Le sursaut républicain, le barrage républicain, c’est le maintien du statu quo. C’est le maintien des privilèges pour ceux qui en profitent déjà.

Nous savons, nous autres, que l’extrême-droite est inaudible lors d’une grève générale et que la base sympathisante du R.N. par exemple, est aussi dans les grèves lors d’un mouvement social. Gagner sur des revendications salariales, de conditions de travail, de droits nouveaux, d’améliorations des services publics…c’est autrement plus efficace que soi-disant vouloir peser sur un débat public de bonne conscience.

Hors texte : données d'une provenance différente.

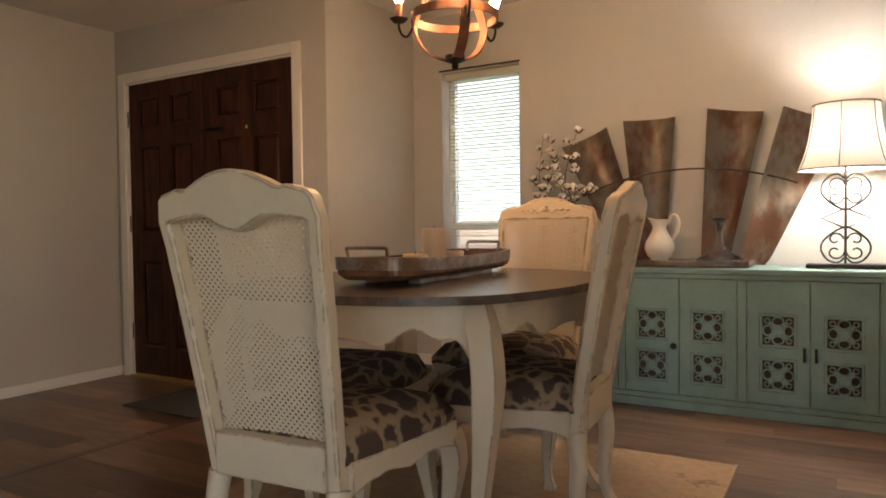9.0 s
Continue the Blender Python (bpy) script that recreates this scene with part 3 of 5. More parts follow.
# ---- dining furniture ----
def cabriole(bm, top, foot, z1, z0, out, s=0.026, swing=1.0, knee=0.0):
    """A cabriole leg: knee swung outwards along out, slim ankle, small foot."""
    o = Vector((*out, 0)).normalized()
    t, f = Vector((*top, z1)), Vector((*foot, z0))
    h = z1 - z0
    prof = [(0.0, 0.0 - knee * 0.1, 1.25 - knee), (0.10, 0.016 - knee * 0.06, 1.3 - knee * 0.7), (0.24 + knee * 0.2, 0.022, 1.2), (0.45 + knee * 0.2, 0.008, 0.92), (0.66, -0.008, 0.70), (0.84, -0.010, 0.58), (0.93, 0.002, 0.62), (0.975, 0.014, 0.85), (1.0, 0.014, 0.8)]
    pts = smoothline([t.lerp(f, a) + o * b * (h / 0.5) ** 1.5 * 1.25 * swing for a, b, _ in prof], 6)
    sz = [p[2] for p in prof]
    sizes = []
    for i in range(len(prof) - 1):
        for k in range(6):
            sizes.append(0.86 * s * (sz[i] + (sz[i + 1] - sz[i]) * k / 6))
    sizes.append(0.86 * s * sz[-1])
    sweep(bm, pts, [(v, v) for v in sizes], square=True, flat=(1, 0, 0.01))
    long = [e for e in bm.edges if len(e.link_faces) == 2 and e.calc_face_angle(0) > 0.9 and abs((e.verts[0].co - e.verts[1].co).normalized().z) > 0.4]
    bmesh.ops.bevel(bm, geom=long, offset=0.007, segments=2, affect="EDGES", profile=0.6)
    return bm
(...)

Nous affirmons que dès la naissance de la République, nombreux sont les travailleurs qui ont été mis de côté. Les anarchistes militent pour une société libertaire, égalitaire et fraternitaire. Et cela n’a rien à voir avec cette république de devise de frontons, cette république qui fait la part belle à la bourgeoisie et abandonne les classes populaires. Le sursaut ne pourra venir que d’une Révolution écologique, sociale et libertaire.